On Mergers: Everyone is Doing it-Why Shouldn’t My Credit Union?

I received a communication from an experienced, throughtful and committed credit union leader last week.   He believes in the unique role of  cooperatives in the American financial system.

But he is throwing in the towel, so to speak.  He has been an advocate for member value, especially in merger situations.  That strategic choice, he believes,  should be especially well-documented with data and plans.  Because it ends the independence and member choice of a long serving institution.

Most importantly he supports the position that owners, whose loyalty created the credit union’s mutual equity, should benefit from such combinations.

No more though.  For his stance for cooperative integrity has resulted in an anti-merger reputation.  In his words: We live in a capitalist society, and we have a cooperative movement that often co-opts cooperativism while fully embracing capitalism. . .  So rather than spending my energy in opposition to that current, I’m shifting toward supporting the institutions that actually want to grow strategically and maintain themselves — the ones who want to remain independent, sharpen their execution, and live more fully into their cooperative identity.

He will find that there are plenty of cooperative leaders who still embrace that approach.

Moral Relativism and the Erosion of Public Trust

But there is another rationale I hear repeatedly from credit union leaders defending the growing merger frenzy. This logic asserts: Mergers are the wave of the future; everyone is doing it; so let’s not be left out of this treasure-scavenger hunt now going on.
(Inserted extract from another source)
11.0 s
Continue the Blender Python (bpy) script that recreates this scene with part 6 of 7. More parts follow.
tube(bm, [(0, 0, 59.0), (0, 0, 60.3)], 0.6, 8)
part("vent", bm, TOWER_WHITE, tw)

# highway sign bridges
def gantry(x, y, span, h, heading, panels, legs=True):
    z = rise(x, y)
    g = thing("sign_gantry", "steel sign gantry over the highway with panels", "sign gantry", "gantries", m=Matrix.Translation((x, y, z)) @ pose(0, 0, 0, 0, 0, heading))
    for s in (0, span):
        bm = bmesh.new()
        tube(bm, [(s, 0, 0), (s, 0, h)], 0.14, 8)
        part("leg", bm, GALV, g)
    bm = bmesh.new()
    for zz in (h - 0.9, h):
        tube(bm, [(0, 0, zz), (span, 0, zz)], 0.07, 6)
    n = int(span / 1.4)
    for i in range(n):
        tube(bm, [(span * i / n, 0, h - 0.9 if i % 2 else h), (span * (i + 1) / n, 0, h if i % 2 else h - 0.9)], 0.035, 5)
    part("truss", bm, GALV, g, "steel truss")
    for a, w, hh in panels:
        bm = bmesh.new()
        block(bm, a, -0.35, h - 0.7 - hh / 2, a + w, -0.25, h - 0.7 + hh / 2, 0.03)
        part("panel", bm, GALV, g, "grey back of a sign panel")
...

This defense, everyone is doing it, is common in many areas of life, not just in business.  It quickly leads to moral relativism.  That is, some asset,  cooperative values must keep up with the times and current practices.
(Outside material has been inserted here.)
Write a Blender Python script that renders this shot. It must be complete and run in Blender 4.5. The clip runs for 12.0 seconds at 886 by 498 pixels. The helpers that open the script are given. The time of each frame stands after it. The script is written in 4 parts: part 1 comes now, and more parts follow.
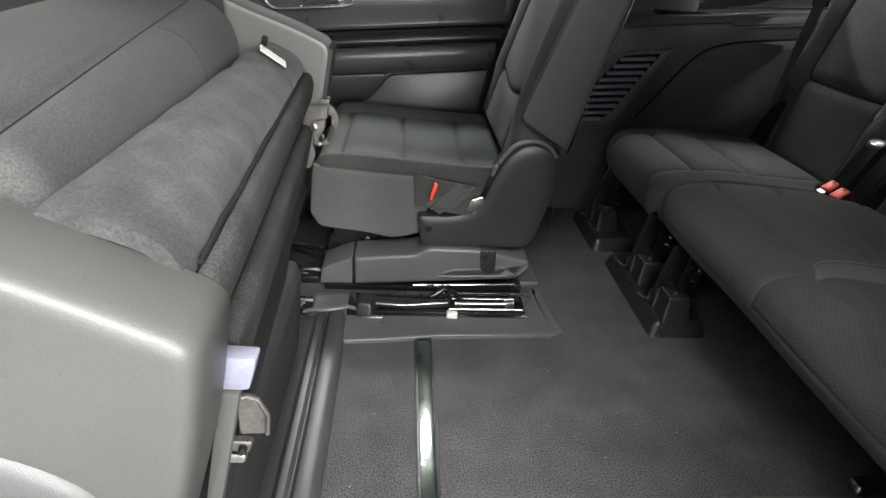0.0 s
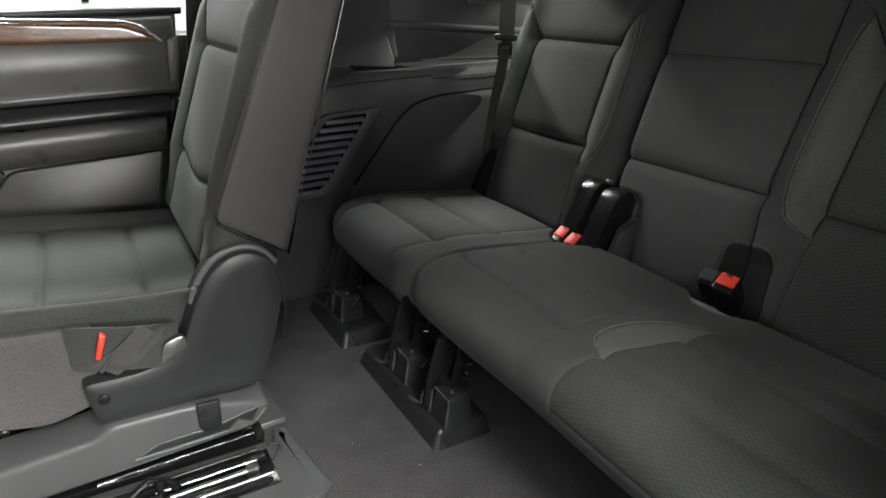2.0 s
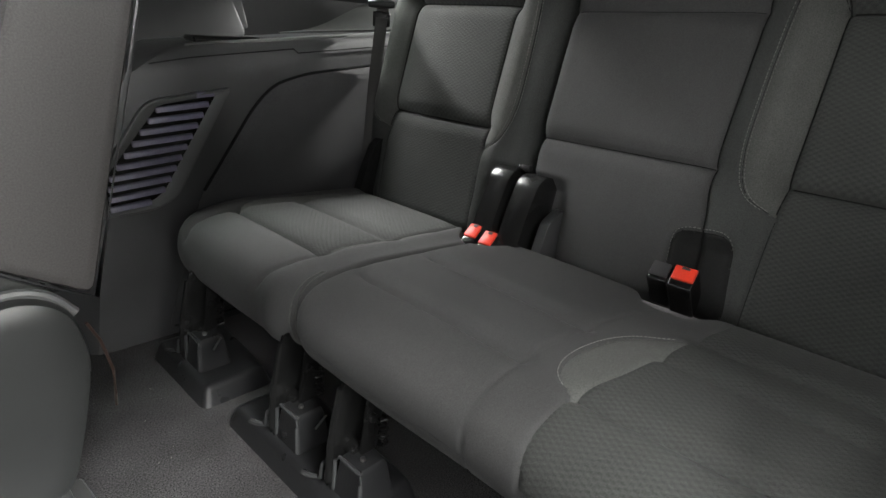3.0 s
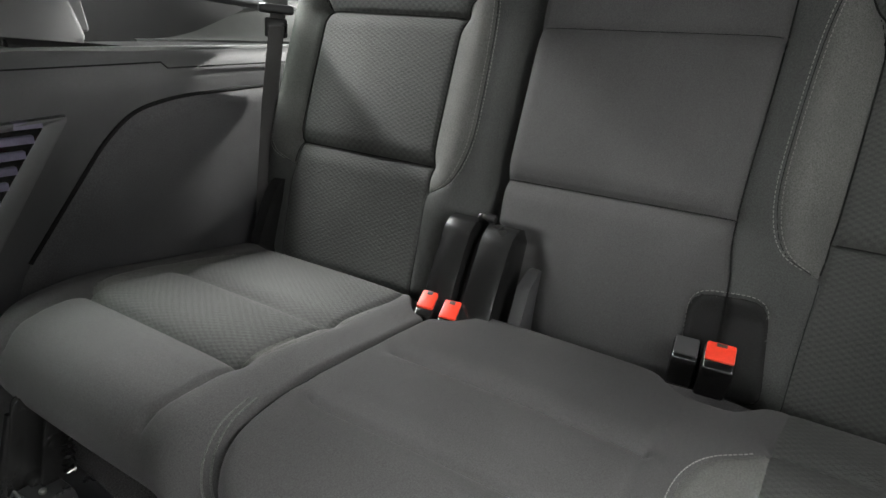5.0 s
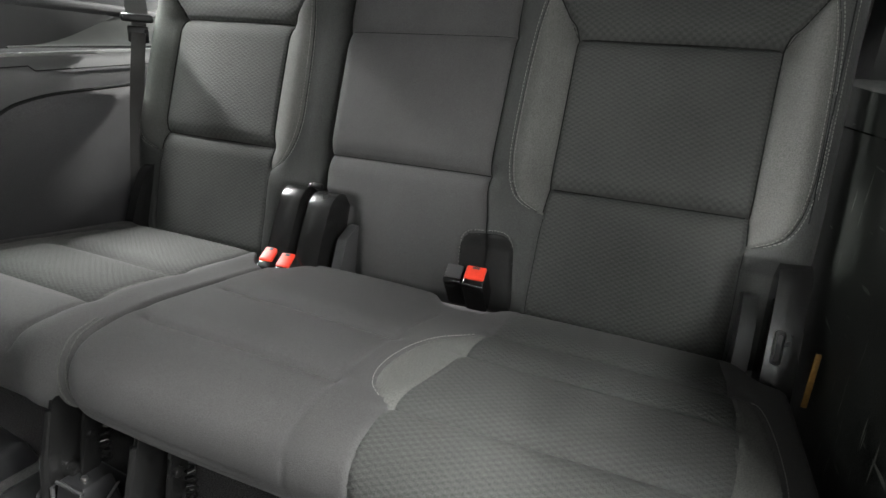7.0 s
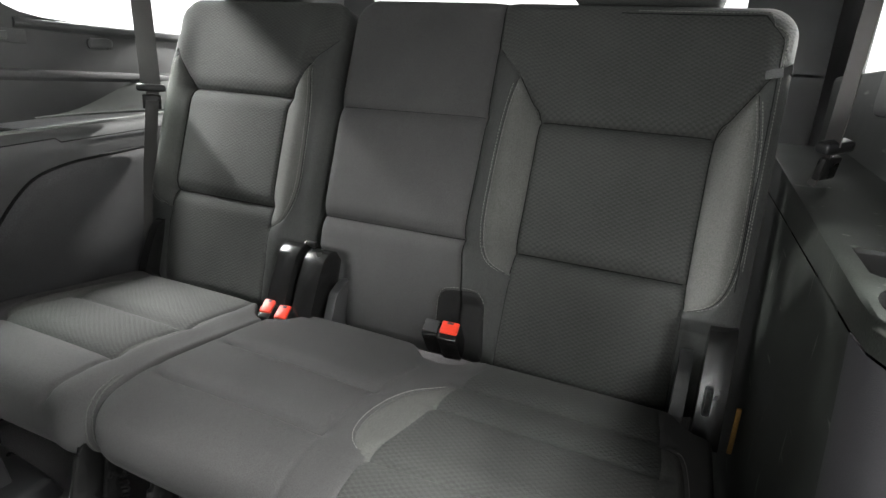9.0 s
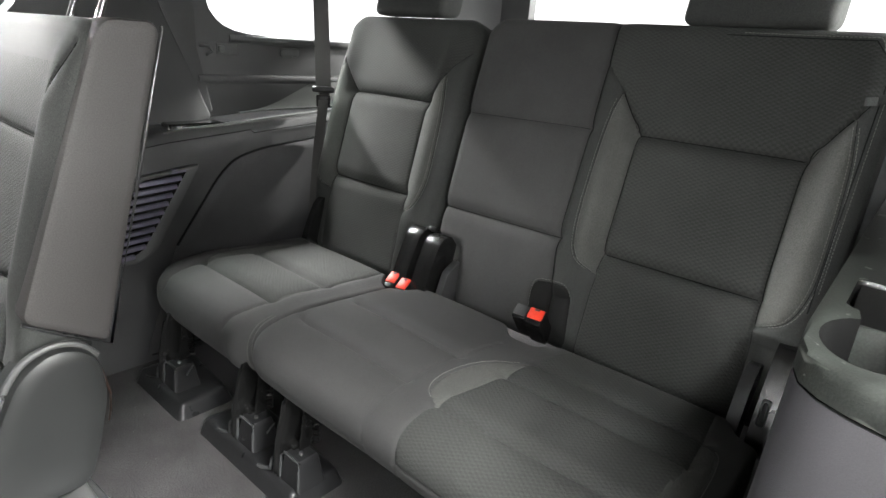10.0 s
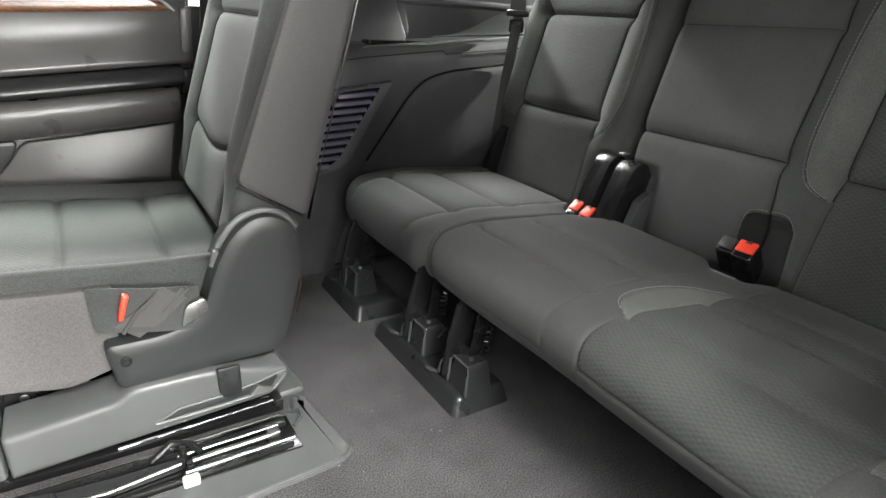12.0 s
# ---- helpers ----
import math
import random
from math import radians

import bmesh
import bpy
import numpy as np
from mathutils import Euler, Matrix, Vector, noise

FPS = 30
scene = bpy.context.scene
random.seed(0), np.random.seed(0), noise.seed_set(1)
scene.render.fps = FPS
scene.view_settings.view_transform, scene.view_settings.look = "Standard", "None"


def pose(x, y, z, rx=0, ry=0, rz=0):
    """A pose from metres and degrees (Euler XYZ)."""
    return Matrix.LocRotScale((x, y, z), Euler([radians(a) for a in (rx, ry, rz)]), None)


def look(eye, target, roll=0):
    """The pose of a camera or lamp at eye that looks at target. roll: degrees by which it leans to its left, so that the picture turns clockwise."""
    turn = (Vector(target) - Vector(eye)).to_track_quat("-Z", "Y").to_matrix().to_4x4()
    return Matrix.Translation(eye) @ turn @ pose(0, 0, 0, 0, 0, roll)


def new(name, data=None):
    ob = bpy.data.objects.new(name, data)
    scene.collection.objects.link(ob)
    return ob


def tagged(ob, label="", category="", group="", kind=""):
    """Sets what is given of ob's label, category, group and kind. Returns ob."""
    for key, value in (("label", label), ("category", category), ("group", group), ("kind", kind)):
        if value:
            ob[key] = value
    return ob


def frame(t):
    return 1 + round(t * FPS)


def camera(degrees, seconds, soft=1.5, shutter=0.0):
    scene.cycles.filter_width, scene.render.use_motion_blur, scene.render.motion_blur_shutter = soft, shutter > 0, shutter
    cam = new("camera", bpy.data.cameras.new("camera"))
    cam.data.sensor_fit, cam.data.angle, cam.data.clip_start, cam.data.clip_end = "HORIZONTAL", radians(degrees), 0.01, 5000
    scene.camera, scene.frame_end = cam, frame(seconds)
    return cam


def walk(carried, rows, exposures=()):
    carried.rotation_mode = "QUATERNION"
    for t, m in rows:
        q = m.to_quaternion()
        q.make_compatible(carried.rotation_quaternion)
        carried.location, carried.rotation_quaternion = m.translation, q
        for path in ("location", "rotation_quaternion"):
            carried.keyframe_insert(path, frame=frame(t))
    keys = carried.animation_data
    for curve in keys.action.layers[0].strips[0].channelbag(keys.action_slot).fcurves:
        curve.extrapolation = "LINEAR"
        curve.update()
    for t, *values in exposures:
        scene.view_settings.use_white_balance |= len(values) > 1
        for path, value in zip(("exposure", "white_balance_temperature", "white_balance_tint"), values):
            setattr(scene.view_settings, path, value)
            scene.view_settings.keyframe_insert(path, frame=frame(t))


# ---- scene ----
cam = camera(75.0, 12.0)
PATH = [
    (0, (-0.04, 0.222, 0.79), (0.116, 1.979, -0.153), 4.0),
    (0.5, (-0.007, 0.26, 0.788), (0.131, 2.051, -0.092), 4.4),
    (1, (0.01, 0.335, 0.781), (0.246, 2.135, -0.058), 3.7),
    (1.5, (0.014, 0.43, 0.784), (0.731, 2.136, 0.024), 3.4),
    (2, (0.059, 0.546, 0.776), (1.074, 2.103, 0.037), 3.7),
    (2.5, (0.143, 0.681, 0.724), (1.336, 2.114, 0.0), 3.7),
    (3, (0.188, 0.79, 0.685), (1.543, 2.08, -0.023), 3.7),
    (3.2, (0.209, 0.835, 0.683), (1.63, 2.057, -0.017), 3.7),
    (4.8, (0.291, 1.123, 0.649), (1.97, 2.033, 0.054), 6.1),
    (5, (0.302, 1.095, 0.668), (1.969, 2.013, 0.053), 5.5),
    (5.5, (0.292, 1.01, 0.676), (1.988, 1.882, 0.074), 5.3),
    (6, (0.265, 0.916, 0.667), (1.985, 1.744, 0.068), 5.0),
    (6.5, (0.221, 0.85, 0.668), (1.964, 1.623, 0.065), 4.6),
    (7, (0.181, 0.791, 0.685), (1.94, 1.525, 0.078), 4.3),
    (7.5, (0.145, 0.776, 0.796), (1.909, 1.493, 0.182), 4.3),
    (7.7, (0.142, 0.773, 0.825), (1.909, 1.487, 0.219), 4.4),
    (9.3, (0.095, 0.665, 0.816), (1.853, 1.431, 0.248), 4.4),
    (9.5, (0.083, 0.606, 0.864), (1.769, 1.464, 0.213), 3.8),
    (10, (0.038, 0.52, 0.889), (1.488, 1.728, 0.228), 4.5),
    (10.5, (0.046, 0.542, 0.808), (1.316, 1.936, 0.142), 4.1),
    (11, (0.077, 0.566, 0.745), (1.258, 2.027, 0.057), 3.8),
    (11.5, (0.062, 0.542, 0.756), (1.181, 2.032, 0.028), 4.0),
    (12, (0.015, 0.554, 0.722), (1.039, 2.098, -0.032), 3.9),
]
LIGHTNESS = [(0, 0.3), (0.5, 0.2), (1, 0.5), (1.5, 0.65), (2, 0.75), (2.5, 1.0), (3.2, 1.4), (4.8, 1.8), (5.5, 2.0), (6.5, 2.05), (7, 2.0), (7.7, 1.9), (9.5, 2.0), (10.5, 1.75), (12, 1.75)]
walk(cam, [(t, look(eye, target, roll)) for t, eye, target, roll in PATH], LIGHTNESS)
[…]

Last week the Wall Street Journal published an opinion piece of this frequently stated defense for leaders’ actions. Here are excerpts from that article by Gerard Baker: (link)

Moral relativism is enticing. It enables me to establish the moral value of everything I do by reference to the behavior of others. It allows me to avoid censure by judging my intentions, choices and actions not on the basis of whether they are intrinsically right or wrong, but by the lesser standard of whether someone in a similar position might have done something similar.

It is deeply corrosive of personal mores and social trust. Over time it dulls the conscience to any moral hierarchy. It is never a legal defense and shouldn’t be a moral one.

Moral relativism is hardly new in public life. Self-exoneration through false moral equivalence by public figures is as old as time itself. But when it becomes the controlling ethical architecture of public behavior, we are in serious trouble. Its effect is to give leaders permission to do just about anything they want, unconstrained by guilt, shame or political sanction.

Moral relativism and the ratchet effect will ensure that there is always some precedent close enough to persuade people to shrug even when confronted with some evidence of genuine turpitude on their own side.

The Questions for Coop Mergers

Isn’t it time for credit unions who believe in the special role of cooperatives to ask whether this increasing frenzy is really serving members or merely the acquisitive ambitions of CEO’s and passive boards?

Are leader’s  uncritical acceptance of this restructuring a sign of the system’s strength or a fundamental weakness?

There are many more questions that should be asked. (link)  But the most important one is Qui bono, Latin for who benefits?

Required disclosures  in the Member Notices suggest it is rarely the members.